**What to produce**
Quote the records beneath, complete and exact. Leave out images.
======== Provided data ========
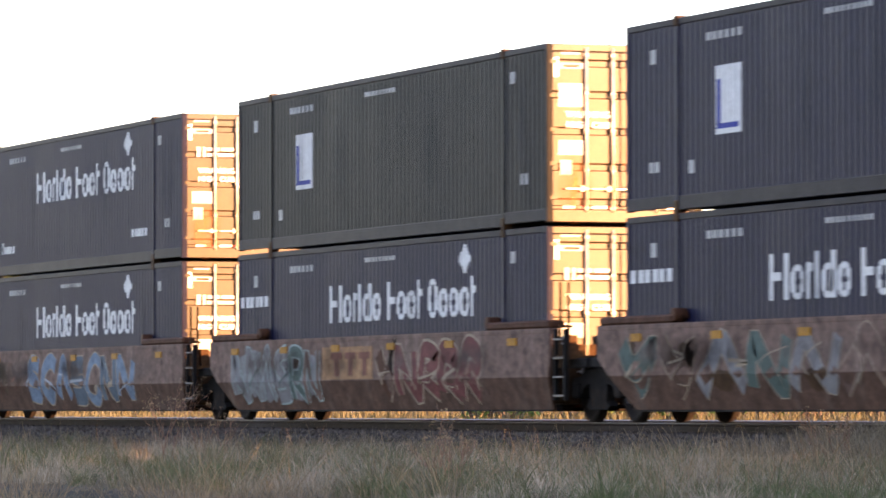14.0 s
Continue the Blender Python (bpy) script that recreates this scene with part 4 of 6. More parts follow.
    if guides:
        for g in (-1, 1):
            for x in (-6.1, -3.1, -0.1, 2.95, 5.6):
                piece("container_guide", g, M[mats[1]], car, lambda bm: prism(bm, [(-1.15, 0), (1.15, 0), (0.95, 0.09), (-0.95, 0.09)], *sorted((g * 1.36, g * 1.52))), at=pose(x, 0, top + 0.002))
    if caps and not outer[1]:
        for y, r in ((-1.5, 0.022), (-1.36, 0.022)) + (((-0.86, 0.035), (-0.72, 0.022)) if kind == "ribbed" else ()):
            piece("joint_post", (y, kind), M["steel"], car, lambda bm: tube(bm, (0, 0, 0.86), (0, 0, 2.22 if r < 0.03 else 2.05), r, seg=6), at=pose(h + 0.4, y, 0))
        piece("post_tie", kind, M["steel"], car, lambda bm: (box(bm, -0.03, 0.03, -1.52, -1.3, 1.5, 1.54), box(bm, -0.2, 0.1, -1.5, -0.5, 1.0, 1.06)), at=pose(h + 0.4, 0, 0))
    if brake:
        if brake == 2:
            rear_gear(car, h)
        else:
            brake_stand(car, brake * (h + 0.9), 1.2, -2.1)
    cs = centre or (s0 - (0.0 if outer[0] else 1.0), s1)
    if trucks[0]:
        truck(car, cs[0] - mid, cs[0])
    if trucks[1]:
        truck(car, cs[1] - mid, cs[1])
    return car


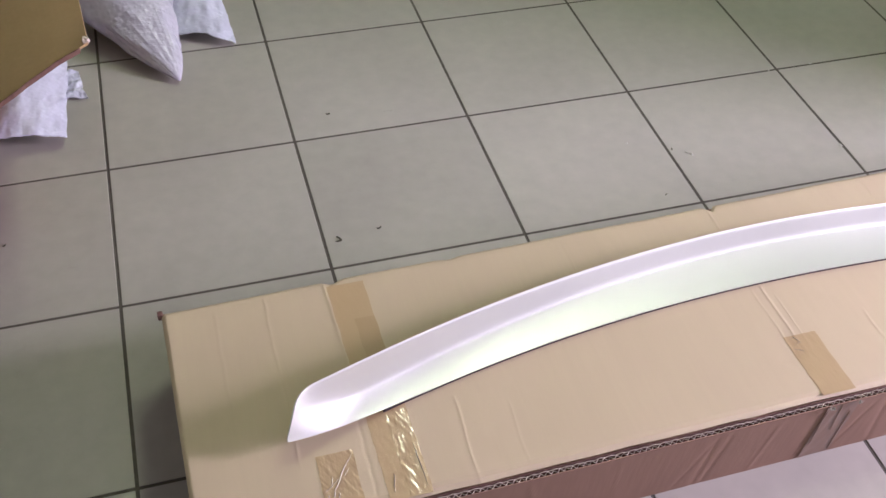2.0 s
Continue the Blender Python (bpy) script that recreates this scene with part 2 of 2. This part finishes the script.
========
**Final result**
14.0 s
Continue the Blender Python (bpy) script that recreates this scene with part 4 of 6. More parts follow.
    if guides:
        for g in (-1, 1):
            for x in (-6.1, -3.1, -0.1, 2.95, 5.6):
                piece("container_guide", g, M[mats[1]], car, lambda bm: prism(bm, [(-1.15, 0), (1.15, 0), (0.95, 0.09), (-0.95, 0.09)], *sorted((g * 1.36, g * 1.52))), at=pose(x, 0, top + 0.002))
    if caps and not outer[1]:
        for y, r in ((-1.5, 0.022), (-1.36, 0.022)) + (((-0.86, 0.035), (-0.72, 0.022)) if kind == "ribbed" else ()):
            piece("joint_post", (y, kind), M["steel"], car, lambda bm: tube(bm, (0, 0, 0.86), (0, 0, 2.22 if r < 0.03 else 2.05), r, seg=6), at=pose(h + 0.4, y, 0))
        piece("post_tie", kind, M["steel"], car, lambda bm: (box(bm, -0.03, 0.03, -1.52, -1.3, 1.5, 1.54), box(bm, -0.2, 0.1, -1.5, -0.5, 1.0, 1.06)), at=pose(h + 0.4, 0, 0))
    if brake:
        if brake == 2:
            rear_gear(car, h)
        else:
            brake_stand(car, brake * (h + 0.9), 1.2, -2.1)
    cs = centre or (s0 - (0.0 if outer[0] else 1.0), s1)
    if trucks[0]:
        truck(car, cs[0] - mid, cs[0])
    if trucks[1]:
        truck(car, cs[1] - mid, cs[1])
    return car


2.0 s
Continue the Blender Python (bpy) script that recreates this scene with part 2 of 2. This part finishes the script.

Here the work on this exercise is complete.